── Source data ──
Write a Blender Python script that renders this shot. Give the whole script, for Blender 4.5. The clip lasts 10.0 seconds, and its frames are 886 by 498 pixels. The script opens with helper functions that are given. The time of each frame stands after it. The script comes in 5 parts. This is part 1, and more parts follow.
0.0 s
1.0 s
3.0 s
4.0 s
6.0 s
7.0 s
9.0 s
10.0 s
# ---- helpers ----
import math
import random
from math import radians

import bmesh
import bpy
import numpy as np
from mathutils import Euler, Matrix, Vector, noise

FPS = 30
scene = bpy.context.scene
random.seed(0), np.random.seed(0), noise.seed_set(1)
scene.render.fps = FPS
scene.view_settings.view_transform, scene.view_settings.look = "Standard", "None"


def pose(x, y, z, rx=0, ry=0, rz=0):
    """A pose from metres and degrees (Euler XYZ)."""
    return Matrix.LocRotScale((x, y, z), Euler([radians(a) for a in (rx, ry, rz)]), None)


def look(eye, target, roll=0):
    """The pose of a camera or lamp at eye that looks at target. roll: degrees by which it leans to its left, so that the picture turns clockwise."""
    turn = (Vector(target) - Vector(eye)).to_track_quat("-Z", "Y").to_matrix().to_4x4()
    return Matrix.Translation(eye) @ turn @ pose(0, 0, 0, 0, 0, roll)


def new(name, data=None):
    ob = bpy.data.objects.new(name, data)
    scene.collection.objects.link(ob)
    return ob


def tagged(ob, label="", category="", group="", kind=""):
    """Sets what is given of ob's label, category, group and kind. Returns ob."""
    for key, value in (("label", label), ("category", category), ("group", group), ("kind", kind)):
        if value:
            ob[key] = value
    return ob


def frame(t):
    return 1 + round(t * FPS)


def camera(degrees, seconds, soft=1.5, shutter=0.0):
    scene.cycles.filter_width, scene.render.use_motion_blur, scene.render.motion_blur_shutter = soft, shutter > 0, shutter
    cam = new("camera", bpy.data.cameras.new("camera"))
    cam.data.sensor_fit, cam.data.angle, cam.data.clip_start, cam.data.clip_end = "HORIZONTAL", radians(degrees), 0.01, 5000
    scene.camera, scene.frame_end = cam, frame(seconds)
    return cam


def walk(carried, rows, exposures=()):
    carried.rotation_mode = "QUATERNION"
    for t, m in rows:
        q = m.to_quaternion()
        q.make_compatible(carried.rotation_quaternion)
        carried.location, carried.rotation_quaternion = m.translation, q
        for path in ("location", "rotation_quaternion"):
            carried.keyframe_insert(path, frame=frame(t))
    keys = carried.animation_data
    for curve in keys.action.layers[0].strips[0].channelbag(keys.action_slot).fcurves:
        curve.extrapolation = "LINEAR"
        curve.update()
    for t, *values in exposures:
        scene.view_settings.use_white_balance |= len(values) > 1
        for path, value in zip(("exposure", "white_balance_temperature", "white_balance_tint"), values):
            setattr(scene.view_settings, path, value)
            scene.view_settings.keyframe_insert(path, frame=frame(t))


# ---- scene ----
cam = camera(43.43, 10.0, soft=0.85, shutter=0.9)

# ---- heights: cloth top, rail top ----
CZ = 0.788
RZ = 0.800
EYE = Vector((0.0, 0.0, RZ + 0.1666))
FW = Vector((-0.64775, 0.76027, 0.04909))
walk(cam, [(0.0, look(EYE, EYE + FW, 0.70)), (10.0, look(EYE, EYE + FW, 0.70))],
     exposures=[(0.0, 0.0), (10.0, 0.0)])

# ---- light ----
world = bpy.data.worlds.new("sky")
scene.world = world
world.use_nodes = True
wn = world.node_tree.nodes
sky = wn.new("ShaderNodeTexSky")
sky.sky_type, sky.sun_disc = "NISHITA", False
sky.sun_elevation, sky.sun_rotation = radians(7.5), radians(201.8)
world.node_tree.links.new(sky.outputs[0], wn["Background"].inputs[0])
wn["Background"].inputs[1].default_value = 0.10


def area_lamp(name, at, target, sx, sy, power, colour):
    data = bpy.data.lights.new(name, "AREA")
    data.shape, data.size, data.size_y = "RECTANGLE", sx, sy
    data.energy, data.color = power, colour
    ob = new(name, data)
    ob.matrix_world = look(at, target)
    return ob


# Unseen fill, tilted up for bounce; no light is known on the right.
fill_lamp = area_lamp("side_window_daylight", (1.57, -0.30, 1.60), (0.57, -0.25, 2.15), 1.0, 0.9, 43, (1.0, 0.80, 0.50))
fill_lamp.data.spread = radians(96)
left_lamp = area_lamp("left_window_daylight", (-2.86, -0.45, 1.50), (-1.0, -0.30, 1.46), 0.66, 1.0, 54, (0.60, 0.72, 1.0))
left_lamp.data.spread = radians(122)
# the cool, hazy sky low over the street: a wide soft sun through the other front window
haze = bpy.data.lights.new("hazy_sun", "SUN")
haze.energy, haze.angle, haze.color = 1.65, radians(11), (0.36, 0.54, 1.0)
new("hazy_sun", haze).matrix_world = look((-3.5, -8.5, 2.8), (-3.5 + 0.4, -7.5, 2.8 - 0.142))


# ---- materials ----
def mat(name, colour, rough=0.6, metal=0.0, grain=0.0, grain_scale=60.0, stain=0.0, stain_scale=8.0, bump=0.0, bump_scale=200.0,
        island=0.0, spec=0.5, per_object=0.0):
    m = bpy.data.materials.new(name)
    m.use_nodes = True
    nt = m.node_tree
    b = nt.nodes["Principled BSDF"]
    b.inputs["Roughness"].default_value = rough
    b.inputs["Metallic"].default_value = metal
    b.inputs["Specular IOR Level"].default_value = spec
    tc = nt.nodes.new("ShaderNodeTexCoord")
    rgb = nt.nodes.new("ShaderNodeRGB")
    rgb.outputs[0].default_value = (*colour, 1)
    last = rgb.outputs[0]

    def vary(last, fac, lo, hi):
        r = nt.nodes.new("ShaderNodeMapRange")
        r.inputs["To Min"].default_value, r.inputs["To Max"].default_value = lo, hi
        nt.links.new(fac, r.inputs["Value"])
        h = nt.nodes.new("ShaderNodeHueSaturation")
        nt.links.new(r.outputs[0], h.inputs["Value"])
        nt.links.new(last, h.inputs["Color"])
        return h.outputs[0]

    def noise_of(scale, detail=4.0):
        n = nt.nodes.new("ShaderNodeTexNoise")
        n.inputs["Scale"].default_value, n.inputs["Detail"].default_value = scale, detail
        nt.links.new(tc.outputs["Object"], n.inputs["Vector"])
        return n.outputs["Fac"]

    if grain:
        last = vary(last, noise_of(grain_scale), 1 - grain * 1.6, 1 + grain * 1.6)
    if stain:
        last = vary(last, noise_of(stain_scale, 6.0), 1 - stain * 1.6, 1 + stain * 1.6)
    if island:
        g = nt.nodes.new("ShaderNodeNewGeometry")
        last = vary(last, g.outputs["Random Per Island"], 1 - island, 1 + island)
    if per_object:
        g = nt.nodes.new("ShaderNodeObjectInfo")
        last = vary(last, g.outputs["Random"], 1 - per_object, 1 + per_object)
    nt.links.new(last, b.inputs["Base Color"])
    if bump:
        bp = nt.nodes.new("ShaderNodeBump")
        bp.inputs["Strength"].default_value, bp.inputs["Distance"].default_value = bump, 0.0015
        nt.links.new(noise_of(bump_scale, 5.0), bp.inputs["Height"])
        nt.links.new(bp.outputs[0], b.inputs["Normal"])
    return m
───
Track down all lines above with the string "degrees" and copy them.

    """A pose from metres and degrees (Euler XYZ)."""
    """The pose of a camera or lamp at eye that looks at target. roll: degrees by which it leans to its left, so that the picture turns clockwise."""
def camera(degrees, seconds, soft=1.5, shutter=0.0):
    cam.data.sensor_fit, cam.data.angle, cam.data.clip_start, cam.data.clip_end = "HORIZONTAL", radians(degrees), 0.01, 5000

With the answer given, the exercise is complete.